Don't include pictures. Quote the lines below from the first through the line that contains "pose from metres".

======

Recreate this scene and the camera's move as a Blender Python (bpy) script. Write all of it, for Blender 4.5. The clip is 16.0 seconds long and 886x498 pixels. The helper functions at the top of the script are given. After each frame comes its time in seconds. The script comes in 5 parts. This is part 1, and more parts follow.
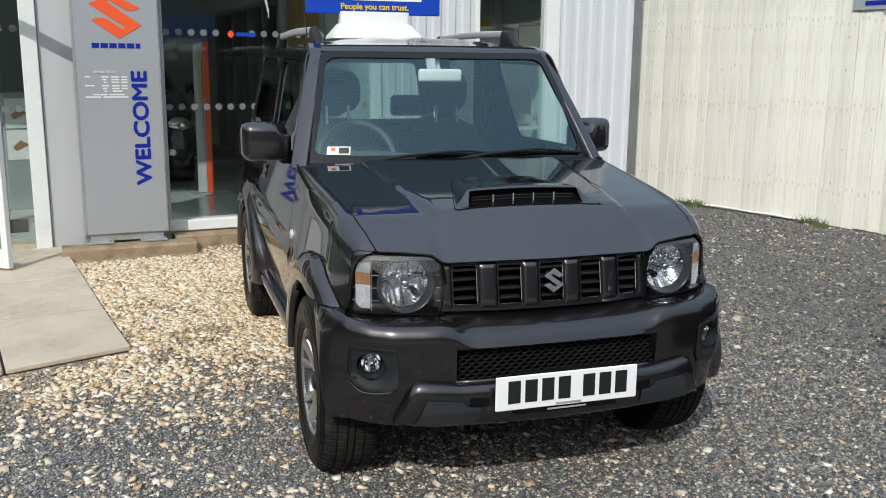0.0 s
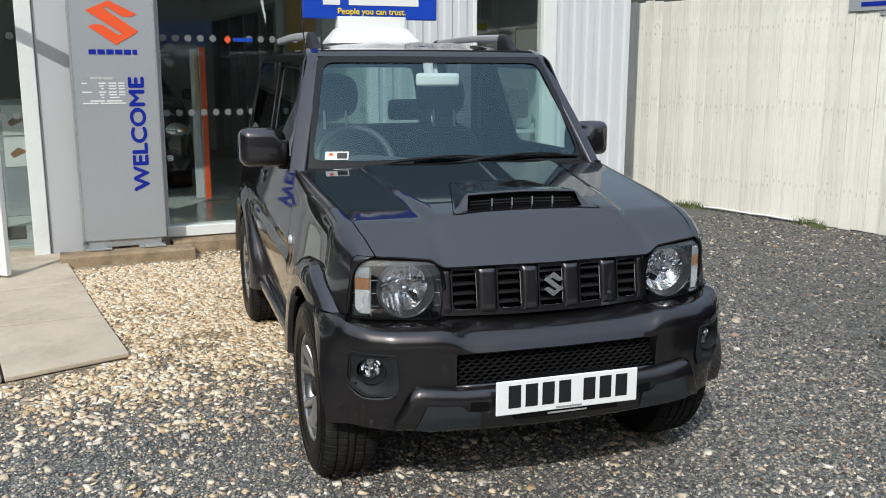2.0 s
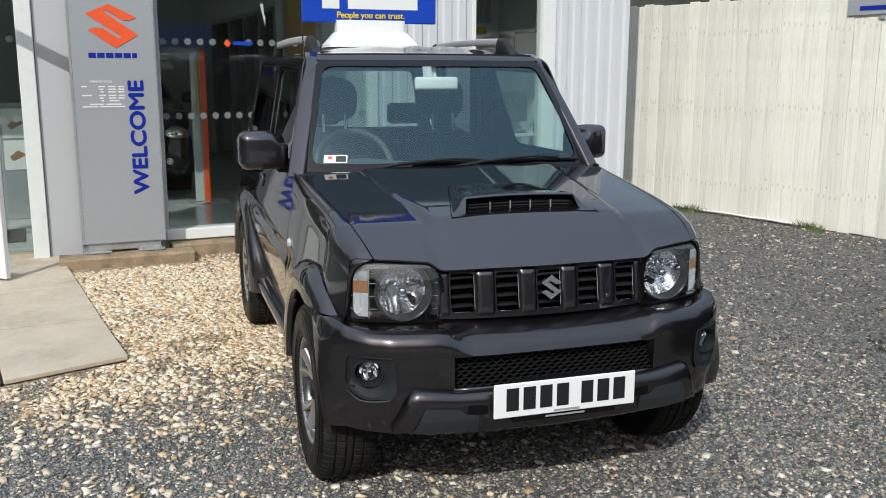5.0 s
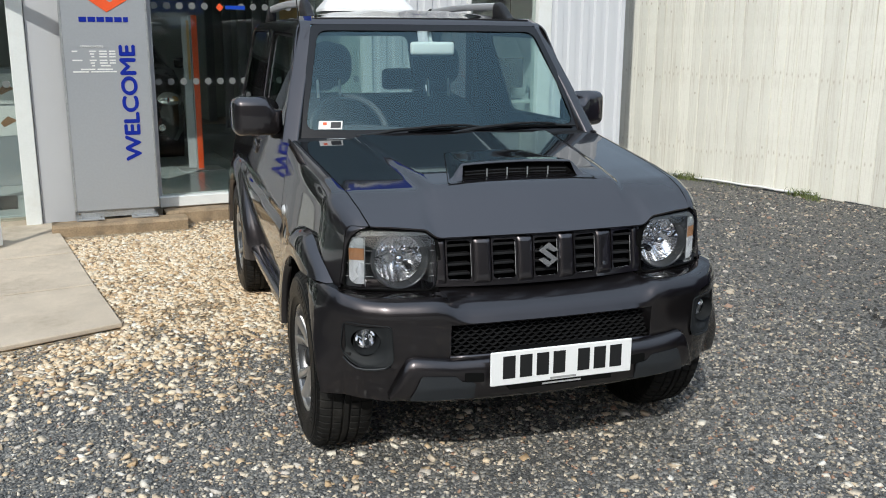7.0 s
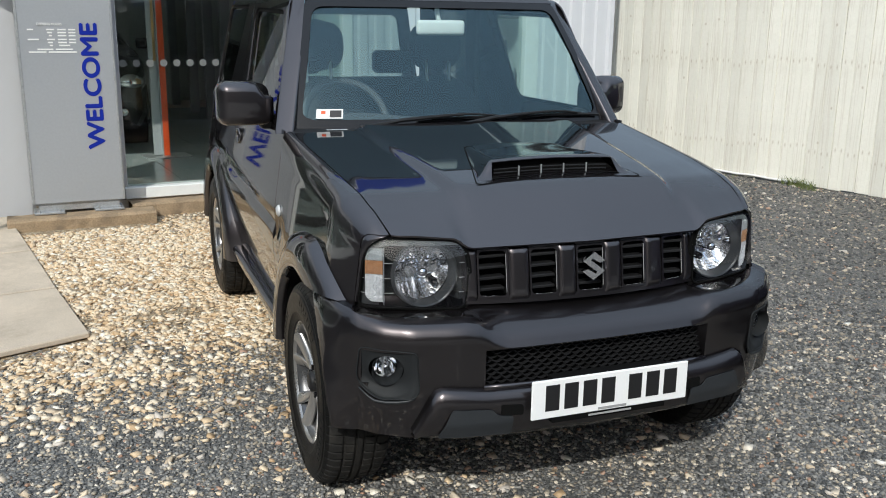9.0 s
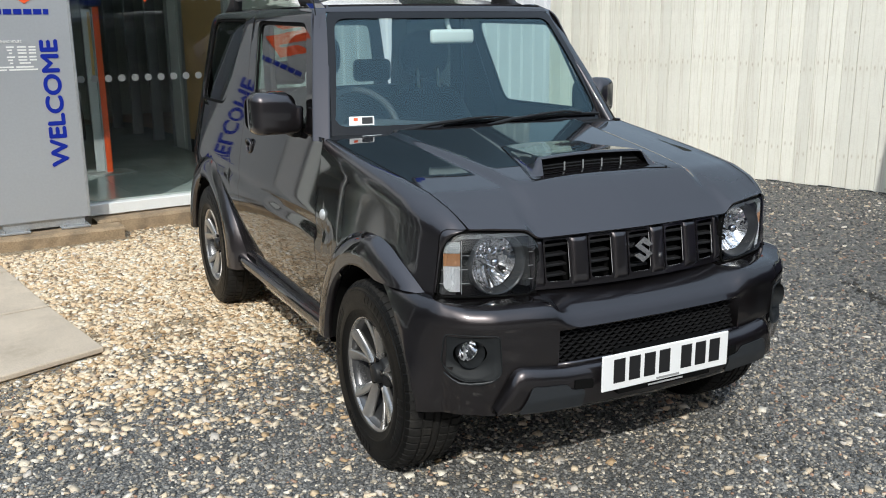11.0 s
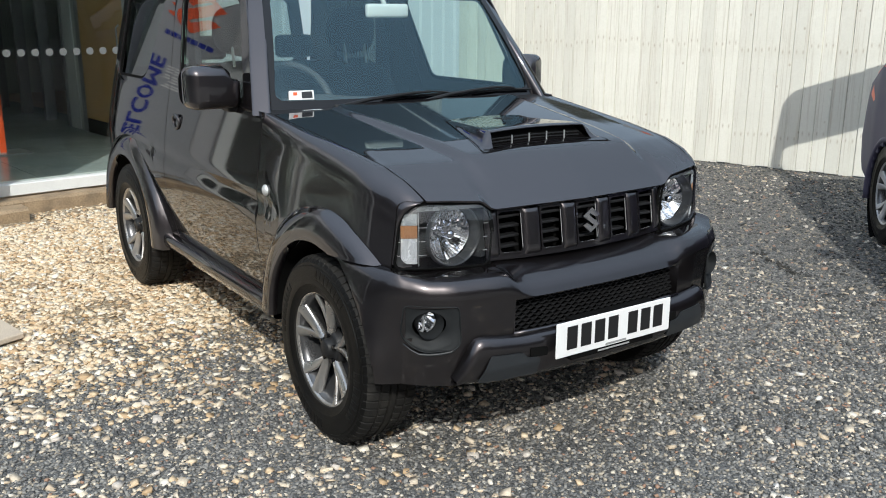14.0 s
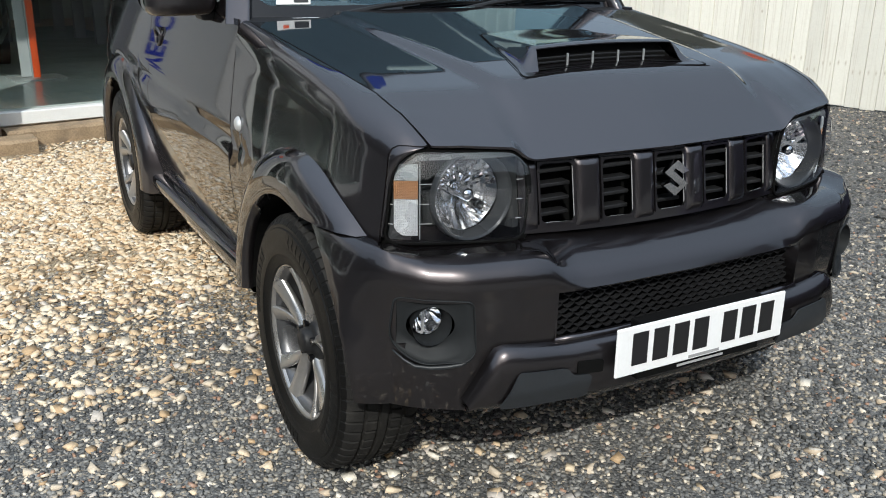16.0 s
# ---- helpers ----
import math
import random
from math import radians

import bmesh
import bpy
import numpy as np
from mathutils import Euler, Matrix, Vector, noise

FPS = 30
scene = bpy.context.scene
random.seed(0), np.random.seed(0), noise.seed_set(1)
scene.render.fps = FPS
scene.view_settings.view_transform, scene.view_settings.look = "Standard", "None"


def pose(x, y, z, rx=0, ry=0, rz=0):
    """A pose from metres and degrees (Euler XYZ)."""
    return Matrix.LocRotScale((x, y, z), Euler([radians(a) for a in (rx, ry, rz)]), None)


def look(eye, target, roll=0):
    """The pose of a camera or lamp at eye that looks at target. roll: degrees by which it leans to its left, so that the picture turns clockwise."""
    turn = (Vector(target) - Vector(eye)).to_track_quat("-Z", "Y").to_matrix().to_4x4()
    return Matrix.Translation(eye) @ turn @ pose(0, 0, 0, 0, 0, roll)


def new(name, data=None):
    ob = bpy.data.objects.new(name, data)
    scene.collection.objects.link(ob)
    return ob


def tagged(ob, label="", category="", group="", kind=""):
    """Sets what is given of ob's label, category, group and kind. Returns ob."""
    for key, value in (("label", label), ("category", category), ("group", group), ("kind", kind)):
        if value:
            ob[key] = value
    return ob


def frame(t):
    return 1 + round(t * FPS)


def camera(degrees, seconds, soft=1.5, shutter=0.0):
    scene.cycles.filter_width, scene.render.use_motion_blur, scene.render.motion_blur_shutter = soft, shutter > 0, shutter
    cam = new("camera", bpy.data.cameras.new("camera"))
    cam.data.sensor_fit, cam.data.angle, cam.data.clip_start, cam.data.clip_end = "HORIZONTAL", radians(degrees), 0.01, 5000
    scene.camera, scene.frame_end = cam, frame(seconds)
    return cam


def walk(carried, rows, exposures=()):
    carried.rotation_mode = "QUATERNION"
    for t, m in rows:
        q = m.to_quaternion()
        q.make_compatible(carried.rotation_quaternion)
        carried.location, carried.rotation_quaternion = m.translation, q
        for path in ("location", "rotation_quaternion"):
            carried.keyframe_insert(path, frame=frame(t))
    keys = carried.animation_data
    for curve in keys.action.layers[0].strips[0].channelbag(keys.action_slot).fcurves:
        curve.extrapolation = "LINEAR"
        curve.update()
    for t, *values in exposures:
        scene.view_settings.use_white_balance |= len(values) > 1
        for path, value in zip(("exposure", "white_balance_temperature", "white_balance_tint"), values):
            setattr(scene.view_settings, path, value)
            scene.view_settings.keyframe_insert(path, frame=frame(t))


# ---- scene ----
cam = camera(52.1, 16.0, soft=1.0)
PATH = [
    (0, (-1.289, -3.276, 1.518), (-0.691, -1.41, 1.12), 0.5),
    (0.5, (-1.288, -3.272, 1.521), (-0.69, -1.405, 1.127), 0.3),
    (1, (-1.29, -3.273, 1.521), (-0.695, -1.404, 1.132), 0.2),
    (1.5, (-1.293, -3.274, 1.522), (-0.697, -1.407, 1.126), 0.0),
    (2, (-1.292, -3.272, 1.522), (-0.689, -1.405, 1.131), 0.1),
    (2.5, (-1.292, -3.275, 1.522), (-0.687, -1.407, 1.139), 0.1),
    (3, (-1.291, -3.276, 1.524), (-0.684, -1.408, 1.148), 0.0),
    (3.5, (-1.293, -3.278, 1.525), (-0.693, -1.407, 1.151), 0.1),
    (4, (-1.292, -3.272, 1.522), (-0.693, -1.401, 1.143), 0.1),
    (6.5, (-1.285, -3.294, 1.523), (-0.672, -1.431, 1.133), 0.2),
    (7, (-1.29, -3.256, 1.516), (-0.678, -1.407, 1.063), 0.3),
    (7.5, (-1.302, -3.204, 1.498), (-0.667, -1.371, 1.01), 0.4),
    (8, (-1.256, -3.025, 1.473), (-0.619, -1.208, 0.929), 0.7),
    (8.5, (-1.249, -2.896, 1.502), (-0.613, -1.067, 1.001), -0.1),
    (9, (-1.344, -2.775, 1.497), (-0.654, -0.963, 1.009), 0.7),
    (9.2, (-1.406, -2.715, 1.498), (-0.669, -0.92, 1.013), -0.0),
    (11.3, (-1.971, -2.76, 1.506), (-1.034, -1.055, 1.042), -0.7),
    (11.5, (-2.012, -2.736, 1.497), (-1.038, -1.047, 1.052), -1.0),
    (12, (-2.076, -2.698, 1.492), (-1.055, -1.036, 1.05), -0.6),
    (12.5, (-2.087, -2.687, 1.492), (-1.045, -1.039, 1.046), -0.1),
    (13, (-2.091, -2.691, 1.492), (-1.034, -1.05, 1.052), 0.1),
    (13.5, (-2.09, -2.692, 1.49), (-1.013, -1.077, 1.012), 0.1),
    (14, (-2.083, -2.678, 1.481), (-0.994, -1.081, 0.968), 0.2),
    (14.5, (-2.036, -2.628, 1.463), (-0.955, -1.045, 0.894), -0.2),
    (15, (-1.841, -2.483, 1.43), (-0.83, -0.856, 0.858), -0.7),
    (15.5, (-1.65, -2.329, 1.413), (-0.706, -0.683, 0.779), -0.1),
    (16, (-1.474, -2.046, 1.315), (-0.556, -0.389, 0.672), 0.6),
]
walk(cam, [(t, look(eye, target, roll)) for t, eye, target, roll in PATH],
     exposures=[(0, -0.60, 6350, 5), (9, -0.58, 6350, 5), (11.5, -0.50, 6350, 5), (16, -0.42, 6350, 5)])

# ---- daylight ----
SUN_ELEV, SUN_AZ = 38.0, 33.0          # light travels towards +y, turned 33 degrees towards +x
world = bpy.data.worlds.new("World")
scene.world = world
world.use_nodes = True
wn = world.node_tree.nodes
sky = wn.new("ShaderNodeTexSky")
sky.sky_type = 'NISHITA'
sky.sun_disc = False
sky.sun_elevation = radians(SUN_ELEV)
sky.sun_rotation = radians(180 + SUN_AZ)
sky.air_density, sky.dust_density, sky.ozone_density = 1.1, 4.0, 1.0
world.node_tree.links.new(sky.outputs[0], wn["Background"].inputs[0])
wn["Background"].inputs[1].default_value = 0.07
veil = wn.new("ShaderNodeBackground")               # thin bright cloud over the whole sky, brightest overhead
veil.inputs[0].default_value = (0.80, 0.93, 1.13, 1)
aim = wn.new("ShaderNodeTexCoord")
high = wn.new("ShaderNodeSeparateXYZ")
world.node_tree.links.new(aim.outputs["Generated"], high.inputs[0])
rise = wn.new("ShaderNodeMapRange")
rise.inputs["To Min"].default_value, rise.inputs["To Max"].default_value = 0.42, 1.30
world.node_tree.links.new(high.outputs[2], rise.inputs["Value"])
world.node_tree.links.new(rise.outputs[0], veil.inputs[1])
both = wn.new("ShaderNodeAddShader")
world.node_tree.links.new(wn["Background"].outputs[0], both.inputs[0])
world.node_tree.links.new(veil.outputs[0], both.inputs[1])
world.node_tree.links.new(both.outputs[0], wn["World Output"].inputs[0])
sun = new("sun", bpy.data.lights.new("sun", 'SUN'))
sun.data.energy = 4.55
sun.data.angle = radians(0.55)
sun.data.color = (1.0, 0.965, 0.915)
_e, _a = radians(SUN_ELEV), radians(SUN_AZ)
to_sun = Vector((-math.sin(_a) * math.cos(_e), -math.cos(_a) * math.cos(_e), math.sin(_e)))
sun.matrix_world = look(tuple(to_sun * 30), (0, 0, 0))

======

● Result
Recreate this scene and the camera's move as a Blender Python (bpy) script. Write all of it, for Blender 4.5. The clip is 16.0 seconds long and 886x498 pixels. The helper functions at the top of the script are given. After each frame comes its time in seconds. The script comes in 5 parts. This is part 1, and more parts follow.
0.0 s
2.0 s
5.0 s
7.0 s
9.0 s
11.0 s
14.0 s
16.0 s
# ---- helpers ----
import math
import random
from math import radians

import bmesh
import bpy
import numpy as np
from mathutils import Euler, Matrix, Vector, noise

FPS = 30
scene = bpy.context.scene
random.seed(0), np.random.seed(0), noise.seed_set(1)
scene.render.fps = FPS
scene.view_settings.view_transform, scene.view_settings.look = "Standard", "None"


def pose(x, y, z, rx=0, ry=0, rz=0):
    """A pose from metres and degrees (Euler XYZ)."""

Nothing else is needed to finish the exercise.